Drawn from the museum’s permanent collection, this focused exhibition highlights modern and contemporary artists whose practices were and are indelibly impacted by experiences of migration and transnationalism. Whether freely traversing borders or involuntarily displaced, these artists challenged artistic norms and brought new perspectives to bear on themes of place, belonging, and interconnectedness.

Antoni Tàpies: Matter and Marks
April 12, 2025 – November 3, 2025
Third-Floor Gallery
This intimate exhibition features a selection of works from the Bechtler Museum’s permanent collection by Antoni Tàpies (1923–2012), a self-taught Spanish artist renowned for his innovative exploration of materiality and symbology. Over the course of his seven-decade-long career, Tàpies made paintings out of nontraditional mediums including dirt, scraps of fabric, marble dust, and straw, creating textured surfaces that evoke a sense of history and touch. His printmaking practice reinforces this tactile, material-driven approach to artmaking. Using techniques such as lithography, etching, aquatint, and embossing, many of his prints echo the coarse surfaces and weathered appearance of his paintings.

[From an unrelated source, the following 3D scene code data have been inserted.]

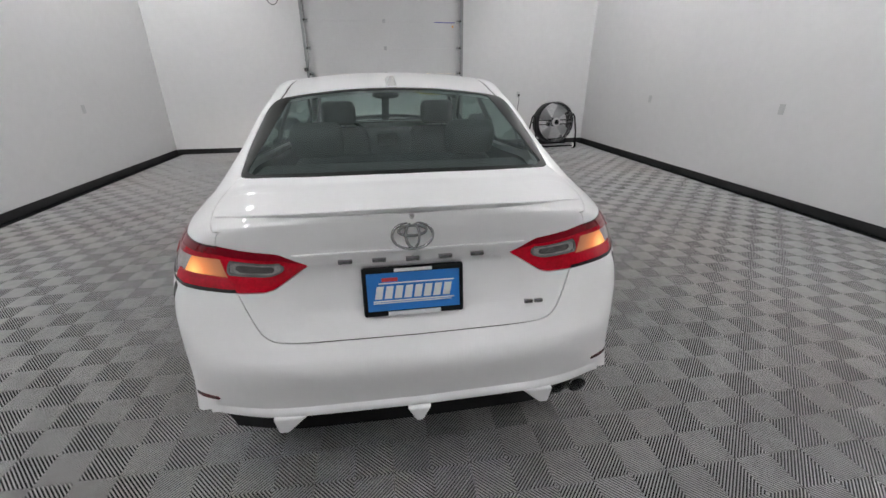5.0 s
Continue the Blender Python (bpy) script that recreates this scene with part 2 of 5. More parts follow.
ND = (-1.36, 1.66, 0.0, 3.38)     # north door opening
SD = (-1.69, 1.40, 0.0, 3.38)     # south door opening
WIN = (-3.91, -2.93, 0.0, 2.03)   # glazed door in the south wall
wall_along("wall_north", "x", (NORTH, NORTH + T), WEST - T, EAST + T, [ND], "white painted drywall behind the overhead door")
wall_along("wall_south", "x", (SOUTH - DEEP, SOUTH), WEST - T, EAST + T, [SD, WIN], "white painted drywall with an overhead door and a window")
wall_along("wall_east", "y", (EAST, EAST + T), SOUTH, NORTH, [], "plain white painted drywall with sockets")
wall_along("wall_west", "y", (WEST - T, WEST), SOUTH, NORTH, [], "plain white painted drywall with sockets")
structure("ceiling", box((WEST - T, SOUTH - DEEP, HIGH), (EAST + T, NORTH + T, HIGH + 0.2)), CEIL, "flat white painted ceiling")
structure("ground", box((-60, -60, -0.5), (60, 60, -0.016)), SLAB, "slab under the floor tiles, near black for shade in their gaps")
for nm, lo, hi in (("baseboard_east", (EAST - 0.008, SOUTH, 0.0), (EAST, NORTH, 0.1)), ("baseboard_west", (WEST, SOUTH, 0.0), (WEST + 0.008, NORTH, 0.1)),
                   ("baseboard_north", (WEST + 0.008, NORTH - 0.008, 0.0), (ND[0] - 0.09, NORTH, 0.1)), ("baseboard_north", (ND[1] + 0.09, NORTH - 0.008, 0.0), (EAST - 0.008, NORTH, 0.1)),
                   ("baseboard_south", (WIN[1], SOUTH, 0.0), (SD[0] - 0.09, SOUTH + 0.008, 0.1)), ("baseboard_south", (SD[1] + 0.09, SOUTH, 0.0), (EAST - 0.008, SOUTH + 0.008, 0.1))):
    structure(nm, box(lo, hi, 0.003), BASE, "black rubber baseboard along the wall")


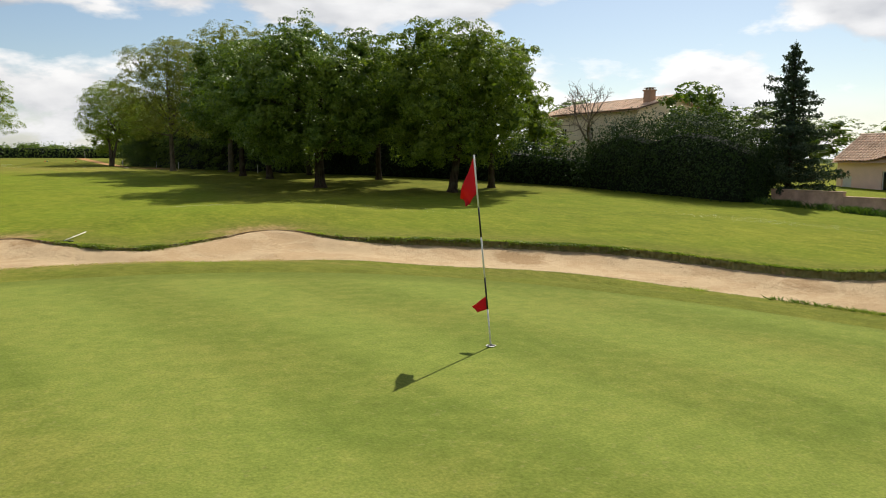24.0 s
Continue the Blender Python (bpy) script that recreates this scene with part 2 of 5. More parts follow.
def green_material():
    m = Mat("putting_turf", 1.0, 0.04)
    mid, fine, blades = m.noise(0.4, 5, 0.65), m.noise(4.0, 5, 0.7), m.noise(38.0, 2, 0.6)
    speckle = m.noise(14.0, 3, 0.6)
    wave = m.n.new("ShaderNodeTexWave")
    wave.inputs["Scale"].default_value, wave.inputs["Distortion"].default_value, wave.inputs["Detail Scale"].default_value = 0.112, 1.4, 0.5
    mp = m.n.new("ShaderNodeMapping")
    mp.inputs["Rotation"].default_value = (0, 0, radians(-8))
    m.l.new(m.geo.outputs["Position"], mp.inputs[0])
    m.l.new(mp.outputs[0], wave.inputs[0])
    c = m.mix(m.step(mid, 0.3, 0.7), (0.121, 0.160, 0.029), (0.166, 0.190, 0.038))
    c = m.mix(m.math("MULTIPLY", m.step(m.math("ADD", wave.outputs["Fac"], m.math("MULTIPLY", m.math("SUBTRACT", mid, 0.5), 0.9)), 0.25, 0.75), 0.60), c, (0.190, 0.230, 0.048))
    c = m.mix(m.math("MULTIPLY", m.step(m.math("ADD", m.math("MULTIPLY", fine, 0.6), m.math("MULTIPLY", mid, 0.6)), 0.56, 0.80), 0.45), c, (0.205, 0.195, 0.050))
    c = m.mix(m.math("MULTIPLY", m.step(speckle, 0.58, 0.72), 0.3), c, (0.27, 0.245, 0.10))
    rim = m.step(m.math("ADD", m.attr("rim"), m.math("MULTIPLY", m.math("SUBTRACT", fine, 0.5), 0.35)), 0.3, 0.9)
    c = m.mix(m.math("MULTIPLY", rim, 0.8), c, (0.120, 0.146, 0.028))
    c = m.mix(1.0, c, m.mix(m.step(blades, 0.25, 0.75), (0.76, 0.78, 0.74), (1.21, 1.19, 1.16)), "MULTIPLY")
    c = m.mix(1.0, c, m.mix(m.step(fine, 0.25, 0.75), (0.80, 0.82, 0.78), (1.18, 1.16, 1.15)), "MULTIPLY")
    m.color(c)
    m.bump(m.math("ADD", blades, fine), 0.35, 0.02)
    return m.m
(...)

Tàpies’s sculptures made later in his career likewise reflect these concerns. In Campana Petita (1990), for instance, the bronze material conveys durability while the bell’s mottled surface and gaping cracks suggest deterioration. As in Campana Petita and the prints on view in this exhibition, the artist frequently incorporated an idiosyncratic vocabulary of signs into his work. Referencing sources as varied as the graffiti he saw on the streets of Barcelona, ancient scripts, and archetypal motifs, these marks underscore the interplay between the physical and the symbolic that pervades Tàpies’s art practice.